Посмотрела на своё отражение и впервые не стала искать то, что искал Глеб. Не проверяла подбородок, не считала новые линии у глаз. Просто увидела себя.
В ЗАГСе нас было четверо: я, Костя, Зоя и Катя. Бетона не взяли – он опрокинул бы все вазы в фойе за первые минуты. Зоя плакала, прижимала к глазам платок. Катя снимала на телефон. Костя стоял рядом, в белой рубашке, и его правая бровь подрагивала – нервничал, хотя делал спокойное лицо.
Регистратор – женщина лет пятидесяти, с короткой стрижкой и строгим голосом – зачитывала текст про взаимные обязанности и уважение. Я слушала и думала, что в первый раз вообще ничего не слышала: в двадцать лет всё пролетело как в тумане, быстро и суматошно. А сейчас я слышала каждое слово. И каждое хотела.
Мы расписались. Я поставила подпись в свидетельстве – в том же ЗАГСе, где двадцать два года назад расписывалась с Глебом и где год назад получала свидетельство о разводе. Третье окошко. Третья подпись. Рядом с другой фамилией.
На выходе Катя фотографировала нас у крыльца. Сентябрьское солнце стояло низко, било в объектив. Костя обнял меня за плечо. Зоя пыталась улыбнуться сквозь платок. Катя щёлкнула три раза и развернула ко мне экран.
– Мам. Ты красивая.
Я посмотрела на фотографию. Белое платье, Костя рядом, крыльцо за спиной. Не молодая – красивая. Это разные вещи. И я наконец поняла разницу.
В сумке завибрировал телефон. Достала – сообщение от Глеба. «Лариса, прости. Давай попробуем заново. Я ошибся.»
Прочитала. Перечитала. Подняла глаза – Костя разговаривал с Катей, не заметил.

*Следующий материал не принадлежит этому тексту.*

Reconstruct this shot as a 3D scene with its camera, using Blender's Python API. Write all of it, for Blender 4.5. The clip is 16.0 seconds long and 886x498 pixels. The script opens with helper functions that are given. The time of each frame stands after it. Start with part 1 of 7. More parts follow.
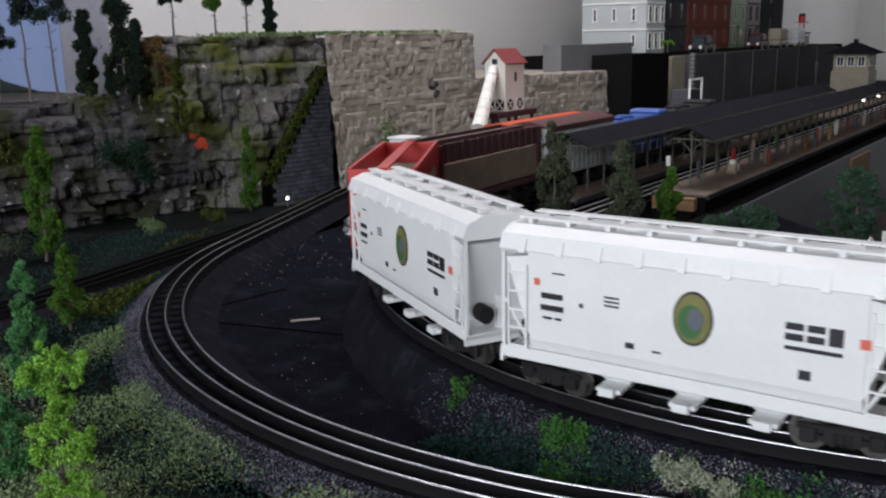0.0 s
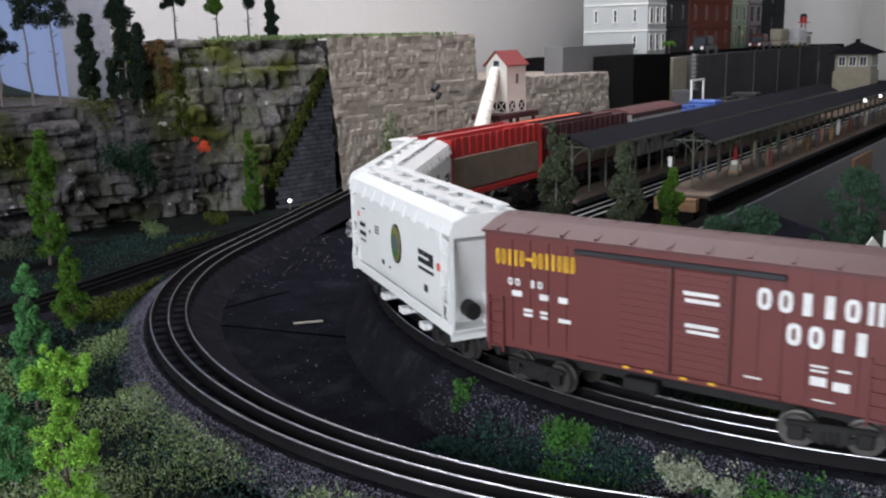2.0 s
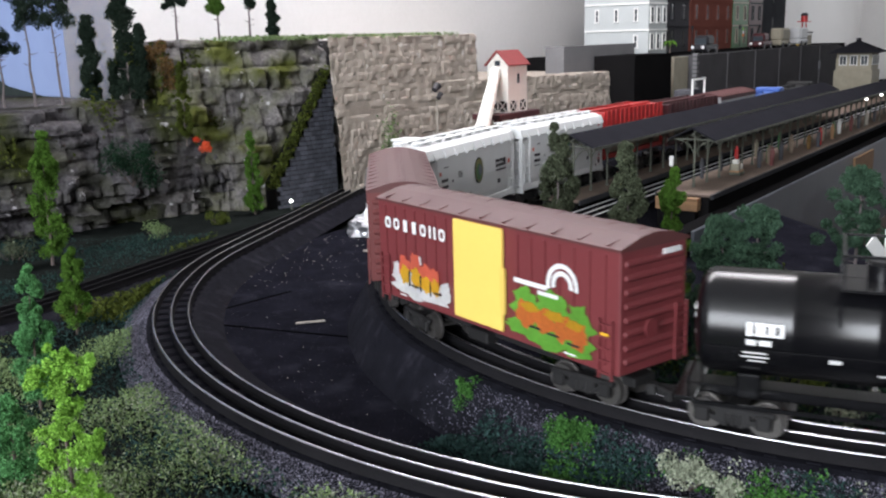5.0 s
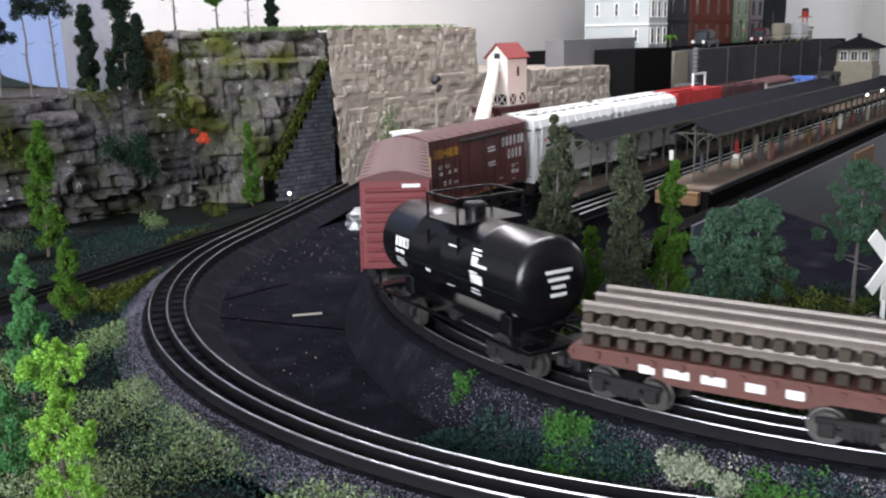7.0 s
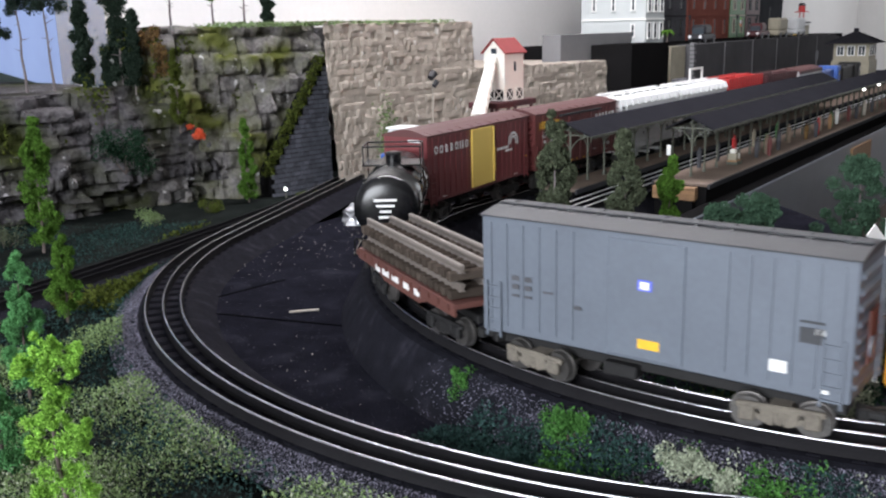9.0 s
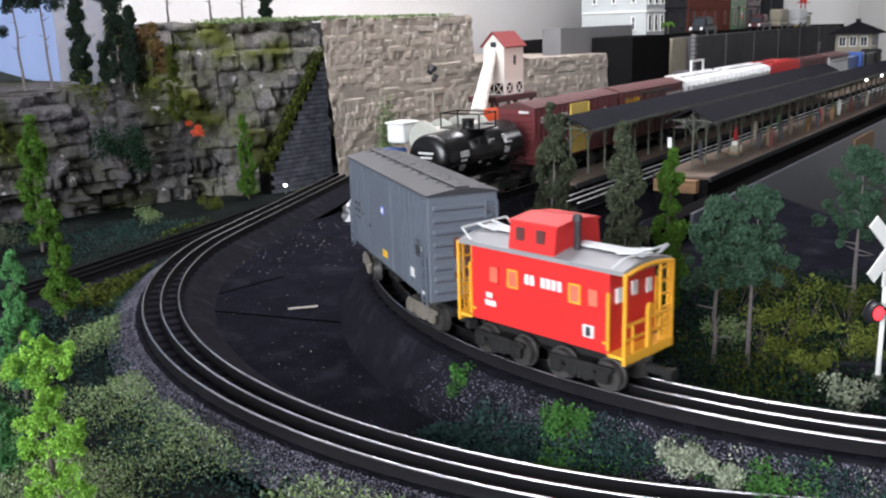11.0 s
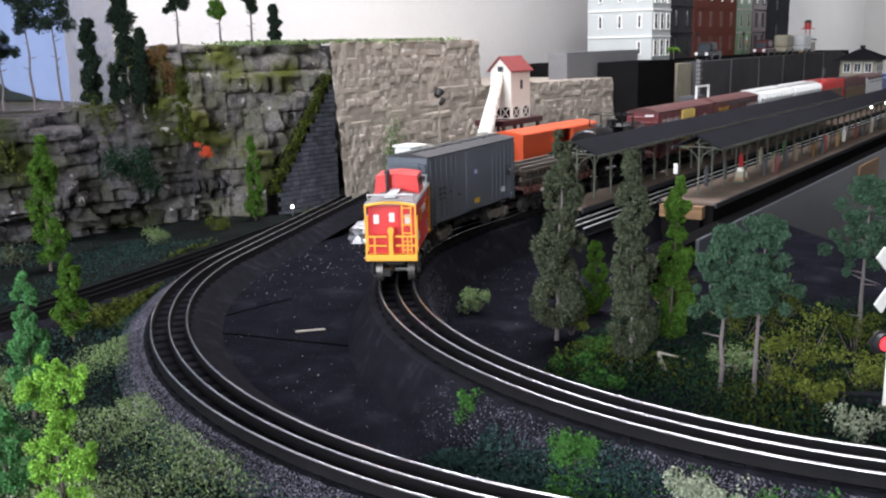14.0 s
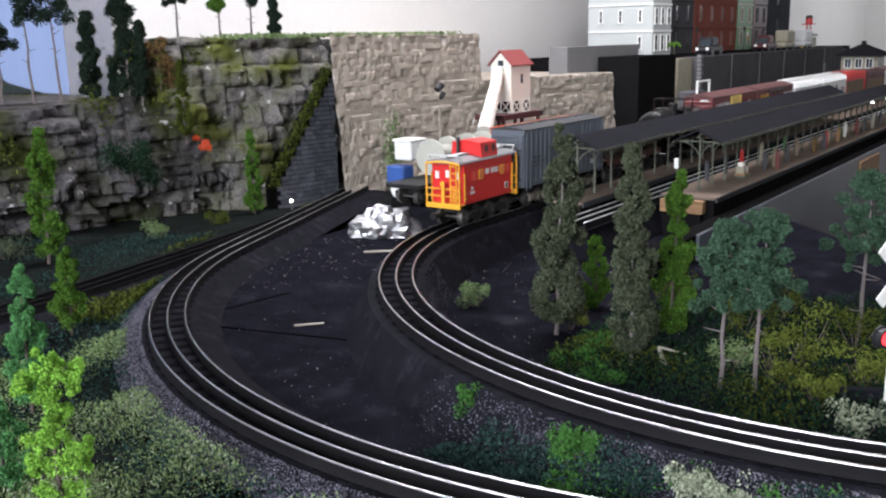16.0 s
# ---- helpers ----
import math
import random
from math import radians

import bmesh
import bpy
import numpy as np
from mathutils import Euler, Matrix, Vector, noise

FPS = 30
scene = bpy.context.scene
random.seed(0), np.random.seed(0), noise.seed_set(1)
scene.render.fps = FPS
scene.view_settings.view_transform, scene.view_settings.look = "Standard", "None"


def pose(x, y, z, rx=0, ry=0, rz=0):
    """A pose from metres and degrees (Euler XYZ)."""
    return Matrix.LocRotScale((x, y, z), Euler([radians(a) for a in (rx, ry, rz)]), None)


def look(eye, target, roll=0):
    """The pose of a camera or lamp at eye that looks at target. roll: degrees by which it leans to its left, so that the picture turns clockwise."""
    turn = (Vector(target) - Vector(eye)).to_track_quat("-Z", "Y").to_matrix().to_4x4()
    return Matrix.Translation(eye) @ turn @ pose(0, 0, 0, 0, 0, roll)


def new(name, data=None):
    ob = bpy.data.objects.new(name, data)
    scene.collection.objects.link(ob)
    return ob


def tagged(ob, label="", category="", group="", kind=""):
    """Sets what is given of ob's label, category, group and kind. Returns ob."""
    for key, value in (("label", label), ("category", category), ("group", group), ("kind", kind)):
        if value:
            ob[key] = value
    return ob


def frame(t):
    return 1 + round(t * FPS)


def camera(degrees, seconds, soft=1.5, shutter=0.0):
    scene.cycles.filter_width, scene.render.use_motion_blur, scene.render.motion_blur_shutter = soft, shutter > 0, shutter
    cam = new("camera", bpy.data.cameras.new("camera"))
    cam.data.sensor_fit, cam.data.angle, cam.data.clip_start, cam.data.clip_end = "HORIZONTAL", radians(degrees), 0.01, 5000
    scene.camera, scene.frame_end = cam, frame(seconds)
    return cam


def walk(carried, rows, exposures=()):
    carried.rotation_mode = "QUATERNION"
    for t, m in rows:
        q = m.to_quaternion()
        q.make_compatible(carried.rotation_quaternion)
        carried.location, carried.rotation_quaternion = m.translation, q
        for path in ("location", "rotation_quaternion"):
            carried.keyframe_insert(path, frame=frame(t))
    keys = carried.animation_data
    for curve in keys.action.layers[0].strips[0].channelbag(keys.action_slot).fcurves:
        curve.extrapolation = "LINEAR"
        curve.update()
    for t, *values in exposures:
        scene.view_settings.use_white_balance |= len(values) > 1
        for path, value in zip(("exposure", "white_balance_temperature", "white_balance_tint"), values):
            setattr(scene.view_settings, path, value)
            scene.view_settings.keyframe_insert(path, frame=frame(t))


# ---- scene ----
# ---- camera ----
cam = camera(51.66, 16.0, soft=2.2, shutter=0.5)
PATH = [
    (0, 0.0007, -0.0123, 0.2154, -0.314, 13.042, 1.190),
    (0.5, 0.0006, -0.0116, 0.2145, -0.323, 13.149, 1.139),
    (1, 0.0016, -0.0120, 0.2143, -0.296, 13.132, 1.264),
    (1.5, 0.0016, -0.0130, 0.2150, -0.200, 13.091, 1.413),
    (2, 0.0010, -0.0137, 0.2157, -0.152, 12.918, 1.489),
    (2.5, 0.0004, -0.0133, 0.2147, -0.166, 12.951, 1.389),
    (3, 0.0019, -0.0135, 0.2149, -0.121, 12.928, 1.465),
    (3.5, 0.0016, -0.0141, 0.2149, -0.111, 12.893, 1.563),
    (4, 0.0001, -0.0150, 0.2155, -0.074, 12.900, 1.638),
    (6.5, 0.0004, -0.0143, 0.2149, -0.157, 12.944, 1.522),
    (7, 0.0006, -0.0092, 0.2128, -0.155, 13.275, 1.296),
    (7.5, 0.0016, -0.0051, 0.2117, -0.102, 13.562, 1.489),
    (8, 0.0016, -0.0039, 0.2121, -0.114, 13.656, 1.590),
    (8.5, 0.0006, -0.0055, 0.2127, -0.250, 13.565, 1.538),
    (9, 0.0005, -0.0065, 0.2121, -0.345, 13.547, 1.375),
    (9.2, 0.0002, -0.0041, 0.2122, -0.337, 13.388, 1.244),
    (11.3, 0.0041, -0.0003, 0.2107, -0.139, 13.884, 1.948),
    (11.5, 0.0041, -0.0013, 0.2119, -0.104, 13.560, 1.846),
    (12, 0.0033, -0.0028, 0.2126, -0.008, 13.209, 1.803),
    (12.5, -0.0001, -0.0031, 0.2135, 0.229, 13.257, 1.671),
    (13, -0.0004, -0.0034, 0.2144, 0.207, 13.057, 1.454),
    (13.5, -0.0010, -0.0038, 0.2151, 0.084, 12.857, 1.265),
    (14, 0.0000, -0.0034, 0.2159, 0.014, 12.593, 1.360),
    (14.5, -0.0009, -0.0028, 0.2158, -0.024, 12.523, 1.232),
    (15, -0.0005, -0.0033, 0.2162, 0.021, 12.490, 1.392),
    (15.5, -0.0008, -0.0021, 0.2151, 0.013, 12.626, 1.150),
    (16, 0.0000, 0.0000, 0.2140, 0.000, 12.899, 1.203),
]


def cam_pose(x, y, z, yaw, pitch, roll):
    """Yaw to the left of +y, pitch down, roll with the picture turned counter-clockwise; degrees."""
    return Matrix.Translation((x, y, z)) @ pose(0, 0, 0, 0, 0, yaw) @ pose(0, 0, 0, 90 - pitch, 0, 0) @ pose(0, 0, 0, 0, 0, -roll)


EXPOSURES = [(0, -1.02), (0.5, -1.04), (1.0, -1.0), (1.5, -0.85), (2.0, -0.64), (3.0, -0.36), (4.0, -0.22), (6.5, 0.0), (7.5, 0.05), (9.0, 0.05), (12.0, 0.02), (16.0, 0.05)]
walk(cam, [(t, cam_pose(*row)) for t, *row in PATH], [(t, e + 0.32) for t, e in EXPOSURES])

# ---- light: daylight window behind the camera, ceiling light, fill lamp added at the far end ----
world = bpy.data.worlds.new("world")
scene.world = world
world.use_nodes = True
sky = world.node_tree.nodes.new("ShaderNodeTexSky")
sky.sky_type, sky.sun_disc, sky.sun_elevation, sky.sun_rotation = "NISHITA", False, radians(35), radians(200)
world.node_tree.links.new(sky.outputs[0], world.node_tree.nodes["Background"].inputs[0])
world.node_tree.nodes["Background"].inputs[1].default_value = 0.1


def area_lamp(name, eye, target, w, h, watts, color):
    lamp = bpy.data.lights.new(name, "AREA")
    lamp.shape, lamp.size, lamp.size_y, lamp.energy, lamp.color = "RECTANGLE", w, h, watts, color
    ob = new(name, lamp)
    ob.matrix_world = look(eye, target)
    return ob


area_lamp("window_daylight", (-1.35, -1.72, 0.75), (0.3, 1.0, 0.0), 1.7, 1.3, 114, (0.89, 0.93, 1.0))
# added fill lamp, brightens back wall and rails; the far wall has no window
area_lamp("far_window_daylight", (4.05, 5.0, 1.0), (1.18, 4.0, 0.25), 1.5, 1.2, 21, (0.91, 0.94, 1.0))
area_lamp("ceiling_light_glow", (0.14, 1.68, 1.52), (0.14, 1.68, 0.0), 1.3, 0.3, 37, (0.98, 0.95, 1.0))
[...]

Открыла ответ. Выбрала из галереи фотографию, которую Катя сделала минуту назад: я в белом платье, Костя рядом, солнце за спиной. Набрала подпись: «Спасибо за совет. Я как раз помолодела.» Отправила. Дождалась двойной галочки. Потом нашла контакт «Глеб», задержала палец на экране и удалила.
Костя обернулся от ступенек.
– Идём? Катя нашла кафе за углом.
Я убрала телефон, спустилась к нему и взяла за руку.